=== Dataset entries ===

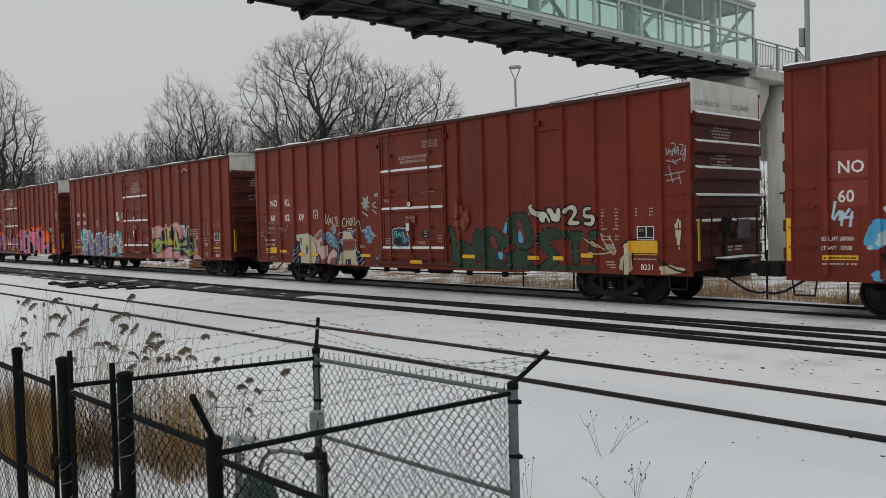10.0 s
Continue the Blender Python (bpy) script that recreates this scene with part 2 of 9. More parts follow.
def ground_z(x, y):
    z = -0.06 + 0.012 * (1 - step(9.6, 12.0, y))
    z -= 0.75 * (1 - step(3.9, 6.9, y))
    z += 1.15 * (1 - step(0.6, 1.4, y)) * (1 if x > -30 else 0)
    z -= 0.45 * step(19.3, 21.2, y)
    z += 0.5 * step(30, 70, y)
    z -= 0.015 * step(12.2, 12.45, y) * (1 - step(15.0, 15.3, y))
    n = noise.noise(Vector((x * 0.35, y * 0.35, 0))) * 0.03 + noise.noise(Vector((x * 1.3, y * 1.3, 4))) * 0.012
    near_rail = min(abs(y - r) for r in (7.93, 9.43, 12.62, 14.12, 17.03, 18.53))
    z += n * (0.16 if y < 9.2 else 0.8) * (0.3 if near_rail < 0.45 else 1.0)
    return z


def axis_steps(stops):
    out = []
    for a, b, d in stops:
        n = max(1, round((b - a) / d))
        out += [a + (b - a) * i / n for i in range(n)]
    return out + [stops[-1][1]]


gx = axis_steps([(-900, -120, 30), (-120, -40, 2.0), (-40, 6, 0.22), (6, 40, 2.0), (40, 700, 40)])
gy = axis_steps([(-300, -10, 20), (-10, 1, 0.6), (1, 20, 0.19), (20, 30, 0.6), (30, 80, 4), (80, 900, 40)])
verts = [(x, y, ground_z(x, y)) for y in gy for x in gx]
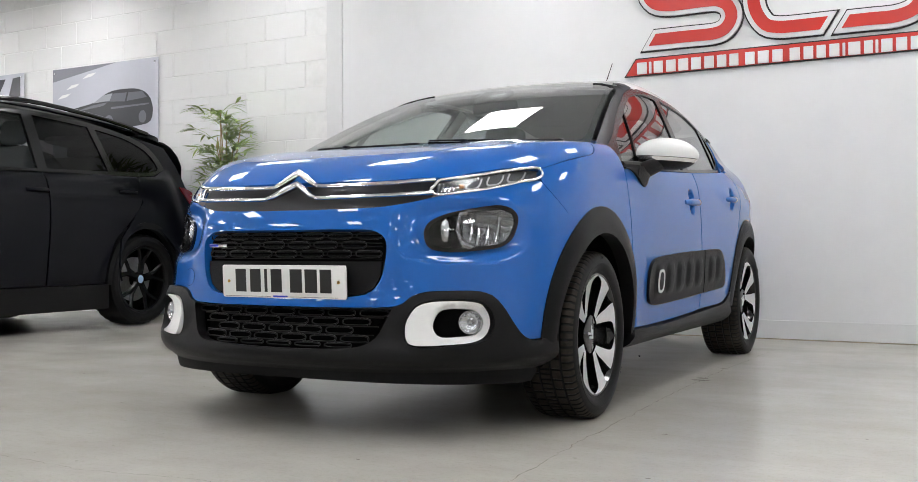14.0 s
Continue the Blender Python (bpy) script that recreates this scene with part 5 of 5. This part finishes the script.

===

Exactly repeat every line from the line that includes "More parts follow." to the end of the listing, and nothing else, leaving pictures out.

Continue the Blender Python (bpy) script that recreates this scene with part 2 of 9. More parts follow.
def ground_z(x, y):
    z = -0.06 + 0.012 * (1 - step(9.6, 12.0, y))
    z -= 0.75 * (1 - step(3.9, 6.9, y))
    z += 1.15 * (1 - step(0.6, 1.4, y)) * (1 if x > -30 else 0)
    z -= 0.45 * step(19.3, 21.2, y)
    z += 0.5 * step(30, 70, y)
    z -= 0.015 * step(12.2, 12.45, y) * (1 - step(15.0, 15.3, y))
    n = noise.noise(Vector((x * 0.35, y * 0.35, 0))) * 0.03 + noise.noise(Vector((x * 1.3, y * 1.3, 4))) * 0.012
    near_rail = min(abs(y - r) for r in (7.93, 9.43, 12.62, 14.12, 17.03, 18.53))
    z += n * (0.16 if y < 9.2 else 0.8) * (0.3 if near_rail < 0.45 else 1.0)
    return z


def axis_steps(stops):
    out = []
    for a, b, d in stops:
        n = max(1, round((b - a) / d))
        out += [a + (b - a) * i / n for i in range(n)]
    return out + [stops[-1][1]]


gx = axis_steps([(-900, -120, 30), (-120, -40, 2.0), (-40, 6, 0.22), (6, 40, 2.0), (40, 700, 40)])
gy = axis_steps([(-300, -10, 20), (-10, 1, 0.6), (1, 20, 0.19), (20, 30, 0.6), (30, 80, 4), (80, 900, 40)])
verts = [(x, y, ground_z(x, y)) for y in gy for x in gx]
14.0 s
Continue the Blender Python (bpy) script that recreates this scene with part 5 of 5. This part finishes the script.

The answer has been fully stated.